Stan Lee, Arnold Drake, Dan Abnett, Andy Lanning, Nicole Perlman, and James Gunn, 2014

This is the first of these Marvel movies that had virtually no nostalgia value for me—​nor for anyone else who saw them.  It’s true that the Guardians of the Galaxy have been around for a while, but they were C‐listers at best.  They spent 1978 wandering around in the margins of the Korvac Saga, then had their own series for a few years in the early ’90s.  But those weren’t even the same Guardians!  The Guardians of the 20th century were a super‐team from the 31st century, with about as cheesy a concept as you could imagine: you had the one from Mercury whose hair was made of fire, and the one from Pluto whose body was made of ice, and the one from Jupiter who was strong and squat to withstand the gravity… it’s really kind of startling that the team wasn’t based on a toy line.  This new set of Guardians dates all the way back to the misty past of 2008, meaning that by the time the movie came out in 2014 anyone who’d grown up with the new team wasn’t actually grown up yet.  The individual characters had been around for a while—​I eagerly plucked the first issue of Rocket Raccoon off the spinner rack when I was a kid, and Groot predates the Fantastic Four by over a year—​but as assembled, the new Guardians seem as though they might have been put together with the movies in mind.  And since I hadn’t imprinted on them at age nine, they had a lot more work to do to win me over.
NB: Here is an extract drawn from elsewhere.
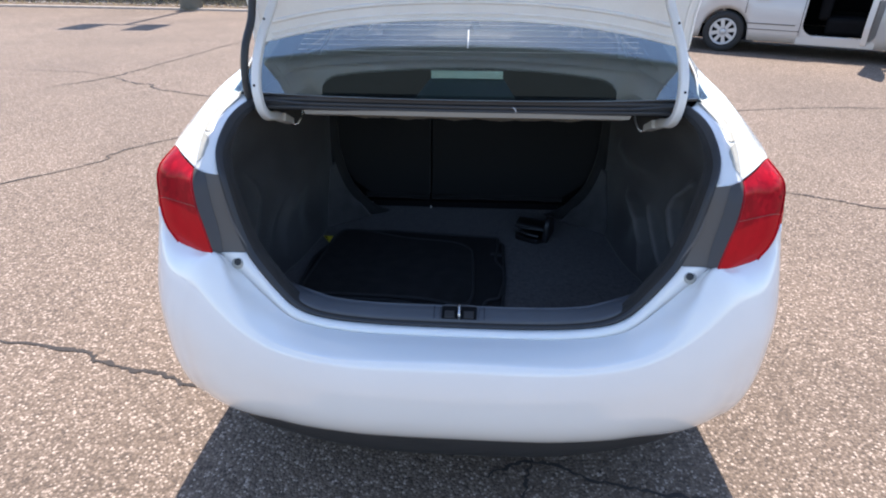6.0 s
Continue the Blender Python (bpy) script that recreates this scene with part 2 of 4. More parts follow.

And I guess they basically succeeded.  I did like the movie.  I figured I should say that up front, because most of what I have to say about it is critical:

  • Way too much of the tired setup‐callback screenwriting gimmick

  • While the jokes are funny enough, they also get repetitive—​yes, you’re puncturing the sentiment, we get it

  • The action sequences are too chaotic to follow and the glee the movie takes in the high body count is distasteful

  • I’m fine with the “misfit loners discover the value of connecting with and relying on each other” theme, but it is very difficult for a character learning a lesson to carry much weight in only two hours, and this movie doesn’t pull it off

  • Quentin Tarantino’s “Super Sounds of Stagflation” mix tapes are better

  • With this kind of budget, surely you can make different‐colored skin look better than caked‐on body paint

But despite all this, there was a fair amount of smiley time packed into the movie and I did develop some affection for these characters who initially meant nothing to me, so ultimately I have to give it a thumbs‐up.  I’m actually looking forward to seeing the second one, while as a kid I had no particular desire to hunt down the second issue of Rocket Raccoon.